29. Tales eran mis exclamaciones y las lágrimas dolorosas y amargas de mi corazón. De repente oigo una voz procedente de la casa vecina, una voz no sé si de un niño o una niña, que decía cantando y repitiendo a modo de estribillo: “¡Toma y lee! ¡Toma y lee!”. En ese momento, con el semblante alterado, comencé a reflexionar atentamente si acostumbraban los niños en algún tipo de juegos a cantar ese sonsonete, pero no recordaba haberlo oído nunca. Conteniendo, pues, la fuerza de las lágrimas, me incorporé, interpretando que el mandato que me venía de Dios no era otro que abrir el códice y leer el primer capítulo con que topase.

Por otra parte, las referencias que me habían llegado de Antonio [San] apuntaban a que una lectura evangélica que había oído por casualidad la había considerado como dicha expresamente para él. La lectura era ésta: Vete, vende todo lo que tienes, dáselo a los pobres, y tendrás un tesoro en el cielo. Y luego ven y sígueme. Este oráculo provocó su inmediata conversión.

Así pues, me apresuré a acudir al sitio donde se encontraba sentado Alipio. Allí había dejado el códice del Apóstol cuando de allí me levanté. Lo cogí, lo abrí y en silencio leí el primer capítulo que me vino a los ojos: “Nada de comilonas ni borracheras; nada de lujurias y desenfrenos; nada de rivalidades y envidias. Revestíos, más bien, del Señor Jesucristo y no os preocupéis de la carne para satisfacer sus concupiscencias” (Rm 13, 13). No quise leer más ni era preciso. Al punto, nada más acabar la lectura de este pasaje, sentí como si una luz de seguridad se hubiera derramado en mi corazón, ahuyentando todas las tinieblas de mi duda.

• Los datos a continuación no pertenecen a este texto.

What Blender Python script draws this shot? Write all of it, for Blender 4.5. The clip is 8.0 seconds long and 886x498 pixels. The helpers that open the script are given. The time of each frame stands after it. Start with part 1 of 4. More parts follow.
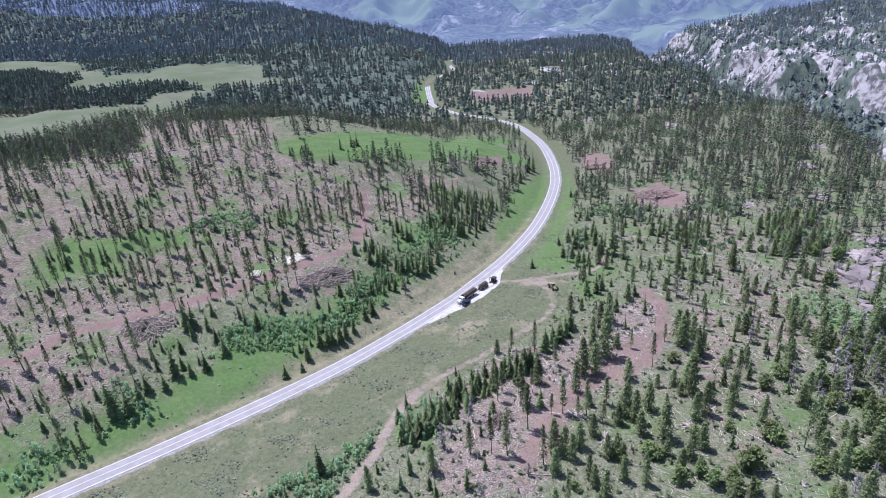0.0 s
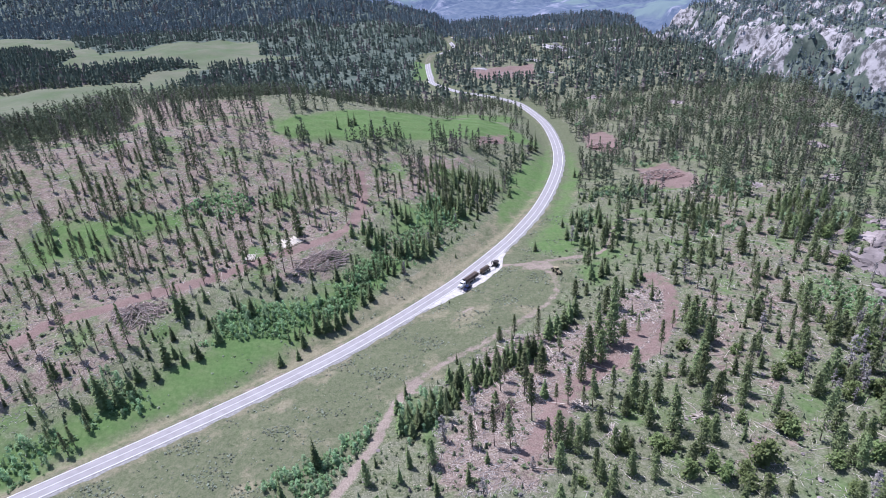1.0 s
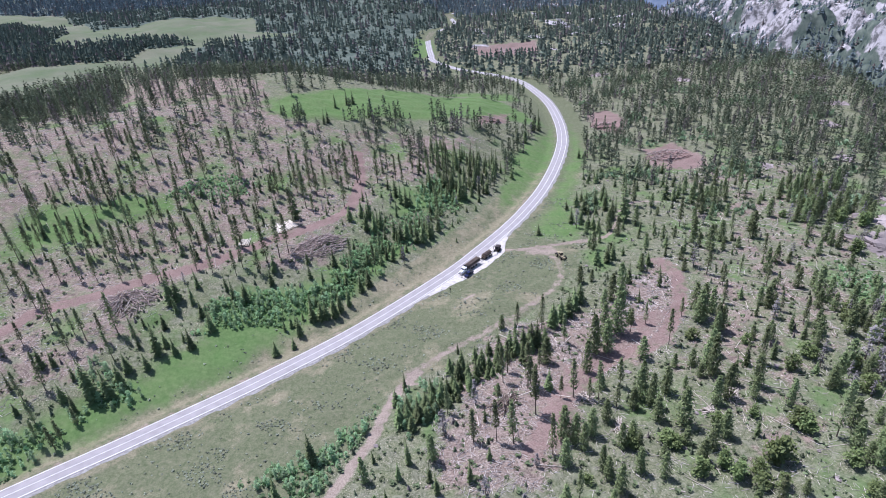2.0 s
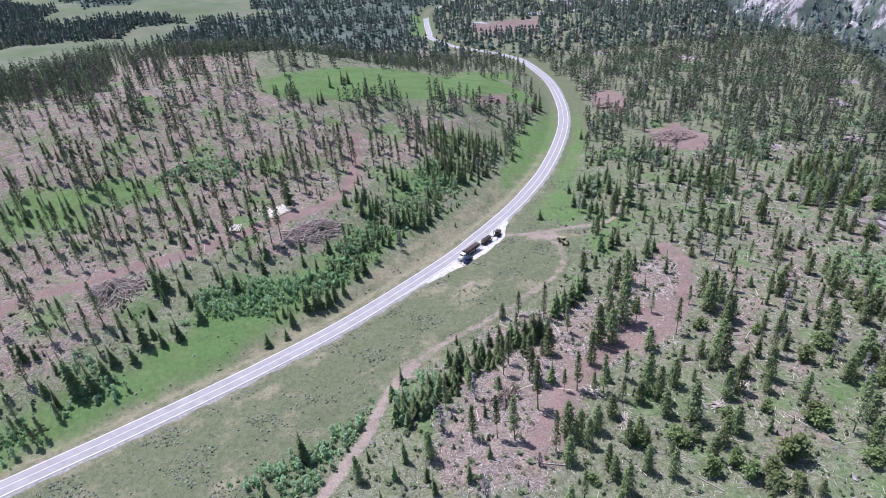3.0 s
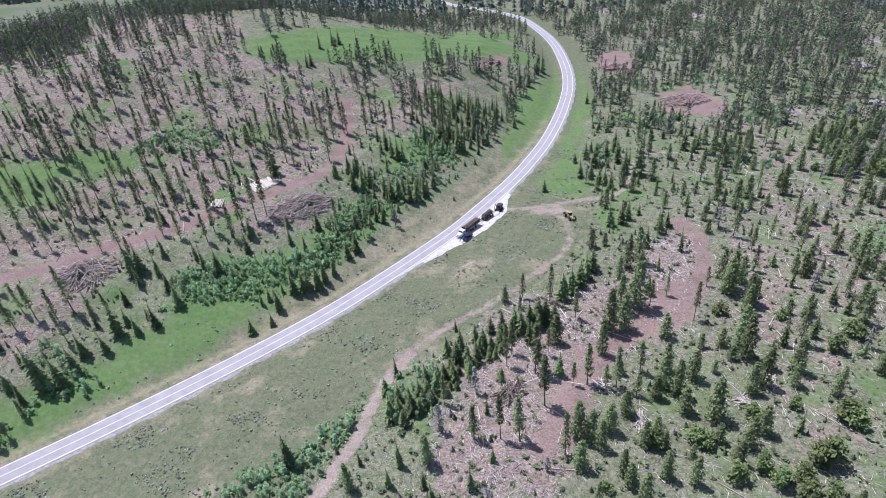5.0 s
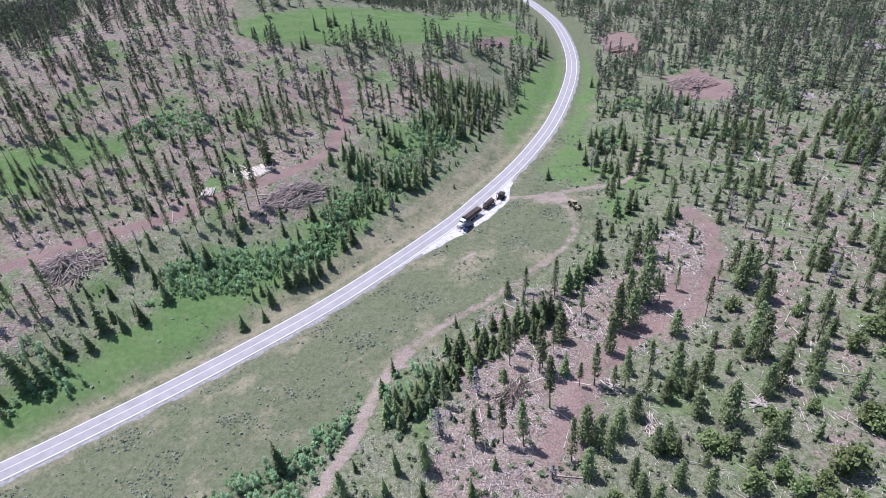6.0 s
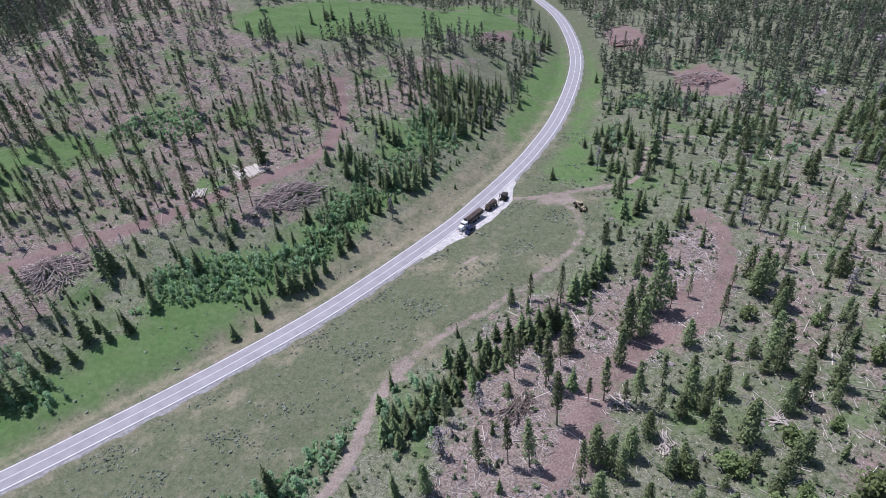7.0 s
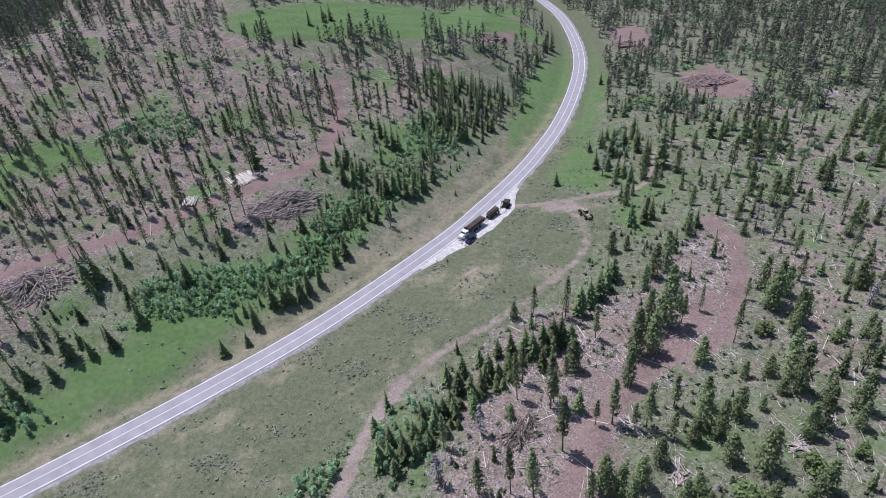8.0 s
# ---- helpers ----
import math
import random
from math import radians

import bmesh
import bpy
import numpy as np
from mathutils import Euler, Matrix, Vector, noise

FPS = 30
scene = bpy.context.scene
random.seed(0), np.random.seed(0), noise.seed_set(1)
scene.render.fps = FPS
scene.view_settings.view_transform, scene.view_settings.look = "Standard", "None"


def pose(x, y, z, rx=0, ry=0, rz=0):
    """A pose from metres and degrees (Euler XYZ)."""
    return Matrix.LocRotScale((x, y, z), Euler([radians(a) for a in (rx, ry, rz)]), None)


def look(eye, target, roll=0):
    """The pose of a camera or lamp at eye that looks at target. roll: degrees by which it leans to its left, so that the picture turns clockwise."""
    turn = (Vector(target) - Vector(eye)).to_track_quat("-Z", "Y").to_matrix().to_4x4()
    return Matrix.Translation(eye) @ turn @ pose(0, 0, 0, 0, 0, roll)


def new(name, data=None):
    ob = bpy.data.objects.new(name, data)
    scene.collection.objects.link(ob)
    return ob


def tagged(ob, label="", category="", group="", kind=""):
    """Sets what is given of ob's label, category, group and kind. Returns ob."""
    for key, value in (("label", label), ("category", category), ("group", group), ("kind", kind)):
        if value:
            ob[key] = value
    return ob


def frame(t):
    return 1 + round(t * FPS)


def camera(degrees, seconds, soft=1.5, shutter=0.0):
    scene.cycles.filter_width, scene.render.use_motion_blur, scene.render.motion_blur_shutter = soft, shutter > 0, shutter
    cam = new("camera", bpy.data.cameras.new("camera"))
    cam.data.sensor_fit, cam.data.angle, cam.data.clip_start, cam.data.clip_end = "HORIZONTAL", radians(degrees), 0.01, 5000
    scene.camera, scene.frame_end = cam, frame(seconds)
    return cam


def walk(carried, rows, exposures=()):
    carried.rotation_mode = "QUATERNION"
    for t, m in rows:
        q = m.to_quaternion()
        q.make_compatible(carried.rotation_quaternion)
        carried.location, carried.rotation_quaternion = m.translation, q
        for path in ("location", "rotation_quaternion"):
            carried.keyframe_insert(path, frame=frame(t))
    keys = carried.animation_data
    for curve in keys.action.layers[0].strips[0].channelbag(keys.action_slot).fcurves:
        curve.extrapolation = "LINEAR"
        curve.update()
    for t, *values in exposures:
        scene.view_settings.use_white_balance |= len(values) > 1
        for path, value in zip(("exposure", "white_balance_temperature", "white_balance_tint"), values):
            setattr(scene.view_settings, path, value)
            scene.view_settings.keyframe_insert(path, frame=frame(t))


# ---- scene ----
import collections

cam = camera(72.83, 8.0, soft=0.75)
PATH = [
    (0, look((2.72, -255.06, 150.24), (-1.097, -164.365, 108.293), -4.56)),
    (0.5, look((2.55, -250.39, 149.29), (-1.402, -160.477, 105.708), -4.69)),
    (1, look((2.47, -245.89, 147.74), (-1.637, -156.667, 102.773), -4.76)),
    (1.5, look((2.43, -241.19, 146.79), (-1.926, -152.757, 100.303), -4.83)),
    (3, look((2.57, -227.04, 142.93), (-1.961, -141.029, 92.132), -5.10)),
    (3.5, look((2.57, -222.40, 141.50), (-1.918, -137.151, 89.412), -5.19)),
    (4, look((2.49, -218.03, 140.31), (-2.051, -133.574, 86.966), -5.28)),
    (4.5, look((2.43, -213.40, 139.24), (-2.158, -129.776, 84.598), -5.38)),
    (6, look((2.13, -199.59, 134.92), (-2.682, -118.305, 76.874), -5.53)),
    (6.5, look((1.95, -194.87, 133.64), (-2.947, -114.107, 74.873), -5.59)),
    (7, look((1.88, -190.19, 132.32), (-3.079, -109.424, 73.563), -5.66)),
    (7.5, look((2.19, -185.68, 131.20), (-2.966, -104.907, 72.466), -5.80)),
    (8, look((2.70, -181.16, 129.89), (-2.681, -100.348, 71.234), -5.94)),
]
walk(cam, PATH, [(0.0, 0.42, 5540, 18), (1.5, 0.42, 5610, 18), (4.5, 0.43, 5630, 18), (6.0, 0.41, 5630, 18), (6.45, 0.11, 5630, 18), (8.0, 0.03, 5630, 18)])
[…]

30. A continuación, registrando el libro con el dedo, o con no sé qué otra señal, con ademán sereno, le conté a Alipio todo lo sucedido. Por su parte, me contó lo que también a él le estaba pasando y que yo desconocía. Me rogó le mostrara lo que había estado leyendo. Se lo enseñé, y el prosiguió la lectura del pasaje que venía a continuación. El texto era el siguiente: “Acoged al que es débil en la fe” (Rm 14, 1). Él se aplicó a sí mismo estas palabras y así me lo dio a entender. Esta intimación le dio ánimos para seguir en su honesto propósito, muy en congruencia con sus costumbres, en las que tanto distaba de mí ya desde siempre por ser mejores las suyas. Sin azoramiento ni vacilación de ningún tipo se unió a mí.

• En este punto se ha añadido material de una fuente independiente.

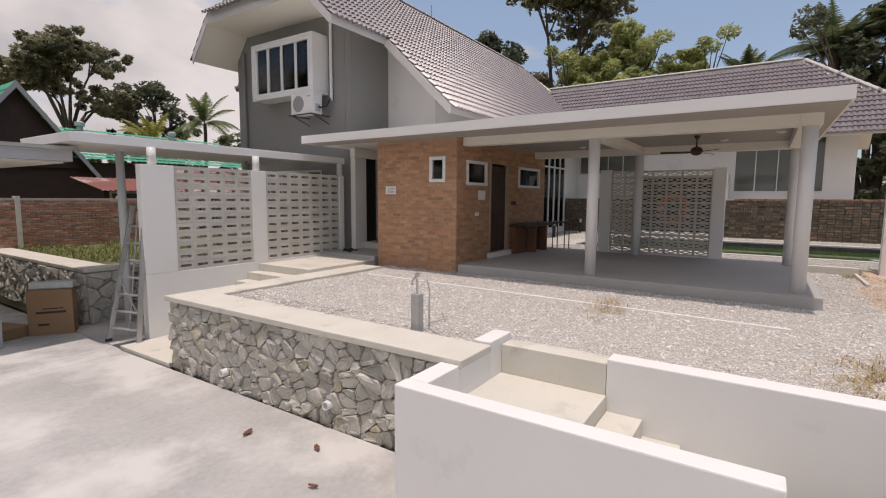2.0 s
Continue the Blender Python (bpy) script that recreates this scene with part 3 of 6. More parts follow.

Acto seguido nos dirigimos los dos hacia mi madre. Se lo contamos todo. Se llena de alegría. Le contamos cómo ha ocurrido todo: salta de gozo, celebra el triunfo, bendiciéndote a ti que eres poderoso para hacer más de lo que pedimos y comprendemos. Estaba viendo con sus propios ojos que le habías concedido más de lo que ella solía pedirte con sollozos y lágrimas piadosas.

Me convertiste a ti, de tal modo, que ya no me preocupaba de buscar esposa ni me retenía esperanza alguna de este mundo. Por fin, ya estaba situado en aquella regla de fe en que, hacía tantos años, le había revelado que yo estaría. Cambiaste su luto en gozo, en un gozo más pleno de lo que ella había deseado, en un gozo mucho más íntimo y casto que el que ella esperaba de los nietos de mi carne.